Omit the images, then print each record below exactly as it reads.

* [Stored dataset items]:
::::::::::

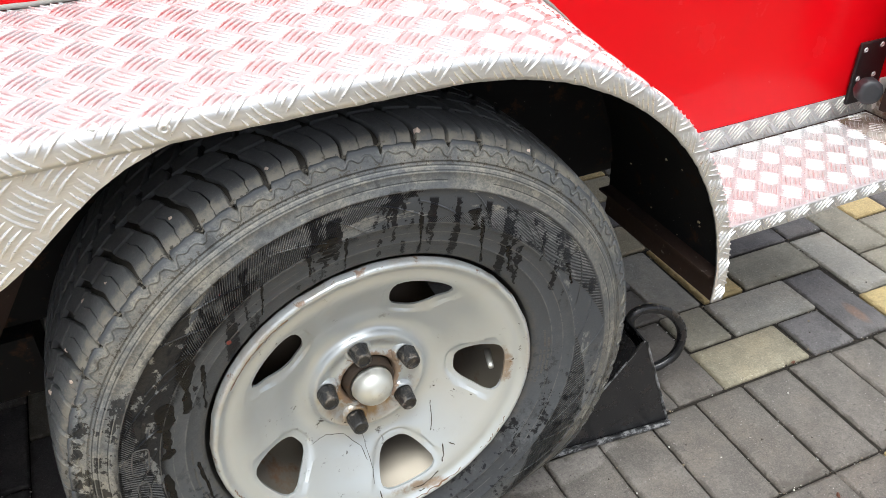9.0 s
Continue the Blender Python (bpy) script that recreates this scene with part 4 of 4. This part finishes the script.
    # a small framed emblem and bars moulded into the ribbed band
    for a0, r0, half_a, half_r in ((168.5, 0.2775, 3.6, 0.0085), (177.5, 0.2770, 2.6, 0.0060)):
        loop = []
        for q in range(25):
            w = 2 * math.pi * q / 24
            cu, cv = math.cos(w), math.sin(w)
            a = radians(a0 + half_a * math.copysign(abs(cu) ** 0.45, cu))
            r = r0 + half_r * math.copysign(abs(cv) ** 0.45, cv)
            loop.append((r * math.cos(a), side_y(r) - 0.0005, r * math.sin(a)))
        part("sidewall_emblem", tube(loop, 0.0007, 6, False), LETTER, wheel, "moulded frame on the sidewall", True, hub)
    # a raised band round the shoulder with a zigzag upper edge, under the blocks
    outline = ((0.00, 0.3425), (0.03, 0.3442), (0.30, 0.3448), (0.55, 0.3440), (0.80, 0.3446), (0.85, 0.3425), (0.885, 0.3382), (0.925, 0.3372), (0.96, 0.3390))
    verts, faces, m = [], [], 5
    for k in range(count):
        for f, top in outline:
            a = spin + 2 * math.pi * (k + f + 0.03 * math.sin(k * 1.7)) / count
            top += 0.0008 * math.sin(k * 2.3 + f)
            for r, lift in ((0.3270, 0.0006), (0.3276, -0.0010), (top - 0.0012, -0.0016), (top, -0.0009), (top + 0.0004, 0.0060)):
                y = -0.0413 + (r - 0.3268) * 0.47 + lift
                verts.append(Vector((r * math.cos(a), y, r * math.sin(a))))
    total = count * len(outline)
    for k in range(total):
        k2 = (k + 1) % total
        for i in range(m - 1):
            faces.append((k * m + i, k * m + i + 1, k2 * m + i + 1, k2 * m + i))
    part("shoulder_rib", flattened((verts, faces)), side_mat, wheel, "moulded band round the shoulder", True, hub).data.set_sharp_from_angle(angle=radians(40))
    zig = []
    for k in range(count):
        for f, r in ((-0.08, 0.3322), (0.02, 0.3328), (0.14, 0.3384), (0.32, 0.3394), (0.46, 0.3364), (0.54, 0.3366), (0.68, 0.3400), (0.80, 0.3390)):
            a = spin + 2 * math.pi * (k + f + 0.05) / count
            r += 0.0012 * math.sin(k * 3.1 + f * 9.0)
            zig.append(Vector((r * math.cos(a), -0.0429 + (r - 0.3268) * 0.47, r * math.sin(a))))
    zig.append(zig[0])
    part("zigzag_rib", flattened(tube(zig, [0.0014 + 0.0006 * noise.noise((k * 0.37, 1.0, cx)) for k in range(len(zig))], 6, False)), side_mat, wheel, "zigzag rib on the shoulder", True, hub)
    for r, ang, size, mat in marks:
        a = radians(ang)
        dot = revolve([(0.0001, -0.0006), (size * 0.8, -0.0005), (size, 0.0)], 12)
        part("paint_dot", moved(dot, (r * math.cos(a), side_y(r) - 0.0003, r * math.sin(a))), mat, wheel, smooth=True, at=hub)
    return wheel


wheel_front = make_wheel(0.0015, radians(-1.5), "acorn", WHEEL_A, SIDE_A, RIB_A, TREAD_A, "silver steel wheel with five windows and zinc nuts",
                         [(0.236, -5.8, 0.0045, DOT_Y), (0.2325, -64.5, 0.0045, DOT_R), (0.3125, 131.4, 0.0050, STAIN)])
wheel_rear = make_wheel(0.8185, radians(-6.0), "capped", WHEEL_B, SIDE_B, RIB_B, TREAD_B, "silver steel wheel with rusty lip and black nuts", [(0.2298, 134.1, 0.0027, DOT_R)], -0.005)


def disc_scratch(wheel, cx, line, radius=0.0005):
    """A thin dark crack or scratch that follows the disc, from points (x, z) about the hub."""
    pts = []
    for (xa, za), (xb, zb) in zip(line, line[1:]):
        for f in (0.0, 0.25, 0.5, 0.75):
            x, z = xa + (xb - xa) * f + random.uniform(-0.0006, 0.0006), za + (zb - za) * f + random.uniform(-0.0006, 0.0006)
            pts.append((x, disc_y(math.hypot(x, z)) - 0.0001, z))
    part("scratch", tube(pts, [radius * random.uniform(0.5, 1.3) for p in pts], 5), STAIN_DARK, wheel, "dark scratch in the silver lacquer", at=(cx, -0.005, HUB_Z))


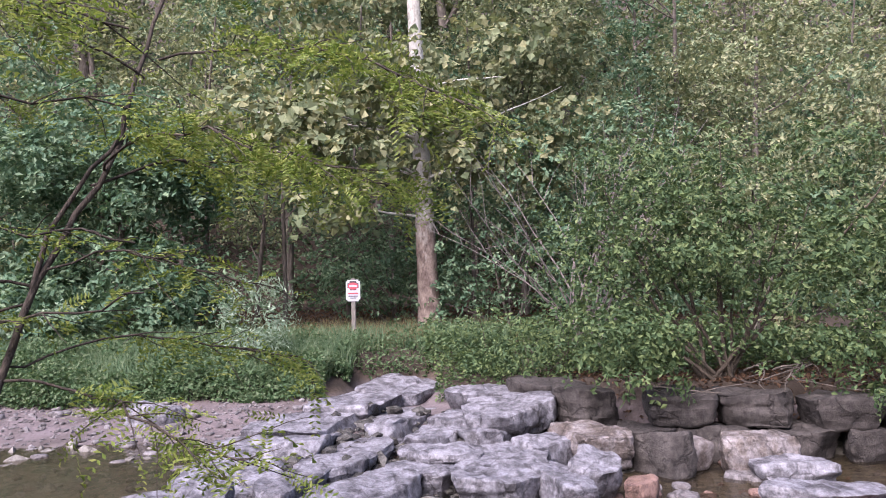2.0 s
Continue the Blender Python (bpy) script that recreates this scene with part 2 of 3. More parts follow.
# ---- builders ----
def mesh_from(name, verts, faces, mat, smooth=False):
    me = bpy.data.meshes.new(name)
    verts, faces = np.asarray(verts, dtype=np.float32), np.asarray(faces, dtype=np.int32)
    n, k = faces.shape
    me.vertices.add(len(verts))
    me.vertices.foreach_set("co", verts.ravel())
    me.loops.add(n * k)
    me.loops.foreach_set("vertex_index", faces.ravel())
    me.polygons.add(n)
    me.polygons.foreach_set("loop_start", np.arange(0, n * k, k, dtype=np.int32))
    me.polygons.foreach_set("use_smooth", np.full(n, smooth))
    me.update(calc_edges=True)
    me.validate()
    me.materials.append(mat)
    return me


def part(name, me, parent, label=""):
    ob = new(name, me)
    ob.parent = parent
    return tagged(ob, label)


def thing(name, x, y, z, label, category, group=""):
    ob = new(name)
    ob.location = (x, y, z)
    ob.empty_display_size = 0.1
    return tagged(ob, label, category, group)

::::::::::

* [Task answer]:
9.0 s
Continue the Blender Python (bpy) script that recreates this scene with part 4 of 4. This part finishes the script.
    # a small framed emblem and bars moulded into the ribbed band
    for a0, r0, half_a, half_r in ((168.5, 0.2775, 3.6, 0.0085), (177.5, 0.2770, 2.6, 0.0060)):
        loop = []
        for q in range(25):
            w = 2 * math.pi * q / 24
            cu, cv = math.cos(w), math.sin(w)
            a = radians(a0 + half_a * math.copysign(abs(cu) ** 0.45, cu))
            r = r0 + half_r * math.copysign(abs(cv) ** 0.45, cv)
            loop.append((r * math.cos(a), side_y(r) - 0.0005, r * math.sin(a)))
        part("sidewall_emblem", tube(loop, 0.0007, 6, False), LETTER, wheel, "moulded frame on the sidewall", True, hub)
    # a raised band round the shoulder with a zigzag upper edge, under the blocks
    outline = ((0.00, 0.3425), (0.03, 0.3442), (0.30, 0.3448), (0.55, 0.3440), (0.80, 0.3446), (0.85, 0.3425), (0.885, 0.3382), (0.925, 0.3372), (0.96, 0.3390))
    verts, faces, m = [], [], 5
    for k in range(count):
        for f, top in outline:
            a = spin + 2 * math.pi * (k + f + 0.03 * math.sin(k * 1.7)) / count
            top += 0.0008 * math.sin(k * 2.3 + f)
            for r, lift in ((0.3270, 0.0006), (0.3276, -0.0010), (top - 0.0012, -0.0016), (top, -0.0009), (top + 0.0004, 0.0060)):
                y = -0.0413 + (r - 0.3268) * 0.47 + lift
                verts.append(Vector((r * math.cos(a), y, r * math.sin(a))))
    total = count * len(outline)
    for k in range(total):
        k2 = (k + 1) % total
        for i in range(m - 1):
            faces.append((k * m + i, k * m + i + 1, k2 * m + i + 1, k2 * m + i))
    part("shoulder_rib", flattened((verts, faces)), side_mat, wheel, "moulded band round the shoulder", True, hub).data.set_sharp_from_angle(angle=radians(40))
    zig = []
    for k in range(count):
        for f, r in ((-0.08, 0.3322), (0.02, 0.3328), (0.14, 0.3384), (0.32, 0.3394), (0.46, 0.3364), (0.54, 0.3366), (0.68, 0.3400), (0.80, 0.3390)):
            a = spin + 2 * math.pi * (k + f + 0.05) / count
            r += 0.0012 * math.sin(k * 3.1 + f * 9.0)
            zig.append(Vector((r * math.cos(a), -0.0429 + (r - 0.3268) * 0.47, r * math.sin(a))))
    zig.append(zig[0])
    part("zigzag_rib", flattened(tube(zig, [0.0014 + 0.0006 * noise.noise((k * 0.37, 1.0, cx)) for k in range(len(zig))], 6, False)), side_mat, wheel, "zigzag rib on the shoulder", True, hub)
    for r, ang, size, mat in marks:
        a = radians(ang)
        dot = revolve([(0.0001, -0.0006), (size * 0.8, -0.0005), (size, 0.0)], 12)
        part("paint_dot", moved(dot, (r * math.cos(a), side_y(r) - 0.0003, r * math.sin(a))), mat, wheel, smooth=True, at=hub)
    return wheel


wheel_front = make_wheel(0.0015, radians(-1.5), "acorn", WHEEL_A, SIDE_A, RIB_A, TREAD_A, "silver steel wheel with five windows and zinc nuts",
                         [(0.236, -5.8, 0.0045, DOT_Y), (0.2325, -64.5, 0.0045, DOT_R), (0.3125, 131.4, 0.0050, STAIN)])
wheel_rear = make_wheel(0.8185, radians(-6.0), "capped", WHEEL_B, SIDE_B, RIB_B, TREAD_B, "silver steel wheel with rusty lip and black nuts", [(0.2298, 134.1, 0.0027, DOT_R)], -0.005)


def disc_scratch(wheel, cx, line, radius=0.0005):
    """A thin dark crack or scratch that follows the disc, from points (x, z) about the hub."""
    pts = []
    for (xa, za), (xb, zb) in zip(line, line[1:]):
        for f in (0.0, 0.25, 0.5, 0.75):
            x, z = xa + (xb - xa) * f + random.uniform(-0.0006, 0.0006), za + (zb - za) * f + random.uniform(-0.0006, 0.0006)
            pts.append((x, disc_y(math.hypot(x, z)) - 0.0001, z))
    part("scratch", tube(pts, [radius * random.uniform(0.5, 1.3) for p in pts], 5), STAIN_DARK, wheel, "dark scratch in the silver lacquer", at=(cx, -0.005, HUB_Z))


2.0 s
Continue the Blender Python (bpy) script that recreates this scene with part 2 of 3. More parts follow.
# ---- builders ----
def mesh_from(name, verts, faces, mat, smooth=False):
    me = bpy.data.meshes.new(name)
    verts, faces = np.asarray(verts, dtype=np.float32), np.asarray(faces, dtype=np.int32)
    n, k = faces.shape
    me.vertices.add(len(verts))
    me.vertices.foreach_set("co", verts.ravel())
    me.loops.add(n * k)
    me.loops.foreach_set("vertex_index", faces.ravel())
    me.polygons.add(n)
    me.polygons.foreach_set("loop_start", np.arange(0, n * k, k, dtype=np.int32))
    me.polygons.foreach_set("use_smooth", np.full(n, smooth))
    me.update(calc_edges=True)
    me.validate()
    me.materials.append(mat)
    return me


def part(name, me, parent, label=""):
    ob = new(name, me)
    ob.parent = parent
    return tagged(ob, label)


def thing(name, x, y, z, label, category, group=""):
    ob = new(name)
    ob.location = (x, y, z)
    ob.empty_display_size = 0.1
    return tagged(ob, label, category, group)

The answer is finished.